Your task —
Leave out every picture, then transcribe the rest of the listing exactly.

Source data —
______
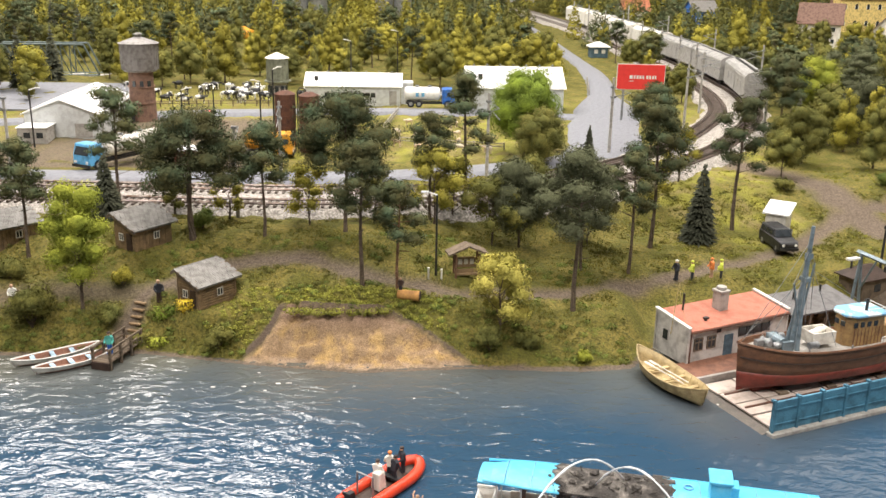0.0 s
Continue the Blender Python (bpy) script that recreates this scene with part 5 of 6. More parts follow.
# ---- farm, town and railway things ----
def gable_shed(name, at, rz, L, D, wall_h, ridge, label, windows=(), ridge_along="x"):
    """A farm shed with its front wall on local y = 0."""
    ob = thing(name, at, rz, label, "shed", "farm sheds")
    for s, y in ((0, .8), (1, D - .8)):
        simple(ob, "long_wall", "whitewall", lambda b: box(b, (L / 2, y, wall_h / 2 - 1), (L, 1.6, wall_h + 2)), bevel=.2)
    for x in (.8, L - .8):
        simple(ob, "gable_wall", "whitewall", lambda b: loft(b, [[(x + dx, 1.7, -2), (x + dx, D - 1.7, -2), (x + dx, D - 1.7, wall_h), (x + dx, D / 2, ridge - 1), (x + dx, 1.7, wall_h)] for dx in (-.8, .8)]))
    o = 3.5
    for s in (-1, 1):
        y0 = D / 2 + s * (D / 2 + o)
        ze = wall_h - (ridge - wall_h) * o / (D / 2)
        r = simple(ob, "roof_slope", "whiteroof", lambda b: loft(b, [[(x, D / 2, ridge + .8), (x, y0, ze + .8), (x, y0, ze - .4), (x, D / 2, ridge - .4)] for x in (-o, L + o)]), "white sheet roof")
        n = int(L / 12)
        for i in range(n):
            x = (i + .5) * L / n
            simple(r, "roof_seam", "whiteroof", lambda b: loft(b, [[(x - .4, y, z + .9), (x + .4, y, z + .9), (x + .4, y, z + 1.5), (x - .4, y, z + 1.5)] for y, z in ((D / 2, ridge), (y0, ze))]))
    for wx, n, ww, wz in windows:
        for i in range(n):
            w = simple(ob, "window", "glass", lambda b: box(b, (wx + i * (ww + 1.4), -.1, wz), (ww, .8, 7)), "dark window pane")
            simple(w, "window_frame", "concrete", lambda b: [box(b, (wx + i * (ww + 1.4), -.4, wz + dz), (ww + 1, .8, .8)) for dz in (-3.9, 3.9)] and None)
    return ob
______
Complete output —
0.0 s
Continue the Blender Python (bpy) script that recreates this scene with part 5 of 6. More parts follow.
# ---- farm, town and railway things ----
def gable_shed(name, at, rz, L, D, wall_h, ridge, label, windows=(), ridge_along="x"):
    """A farm shed with its front wall on local y = 0."""
    ob = thing(name, at, rz, label, "shed", "farm sheds")
    for s, y in ((0, .8), (1, D - .8)):
        simple(ob, "long_wall", "whitewall", lambda b: box(b, (L / 2, y, wall_h / 2 - 1), (L, 1.6, wall_h + 2)), bevel=.2)
    for x in (.8, L - .8):
        simple(ob, "gable_wall", "whitewall", lambda b: loft(b, [[(x + dx, 1.7, -2), (x + dx, D - 1.7, -2), (x + dx, D - 1.7, wall_h), (x + dx, D / 2, ridge - 1), (x + dx, 1.7, wall_h)] for dx in (-.8, .8)]))
    o = 3.5
    for s in (-1, 1):
        y0 = D / 2 + s * (D / 2 + o)
        ze = wall_h - (ridge - wall_h) * o / (D / 2)
        r = simple(ob, "roof_slope", "whiteroof", lambda b: loft(b, [[(x, D / 2, ridge + .8), (x, y0, ze + .8), (x, y0, ze - .4), (x, D / 2, ridge - .4)] for x in (-o, L + o)]), "white sheet roof")
        n = int(L / 12)
        for i in range(n):
            x = (i + .5) * L / n
            simple(r, "roof_seam", "whiteroof", lambda b: loft(b, [[(x - .4, y, z + .9), (x + .4, y, z + .9), (x + .4, y, z + 1.5), (x - .4, y, z + 1.5)] for y, z in ((D / 2, ridge), (y0, ze))]))
    for wx, n, ww, wz in windows:
        for i in range(n):
            w = simple(ob, "window", "glass", lambda b: box(b, (wx + i * (ww + 1.4), -.1, wz), (ww, .8, 7)), "dark window pane")
            simple(w, "window_frame", "concrete", lambda b: [box(b, (wx + i * (ww + 1.4), -.4, wz + dz), (ww + 1, .8, .8)) for dz in (-3.9, 3.9)] and None)
    return ob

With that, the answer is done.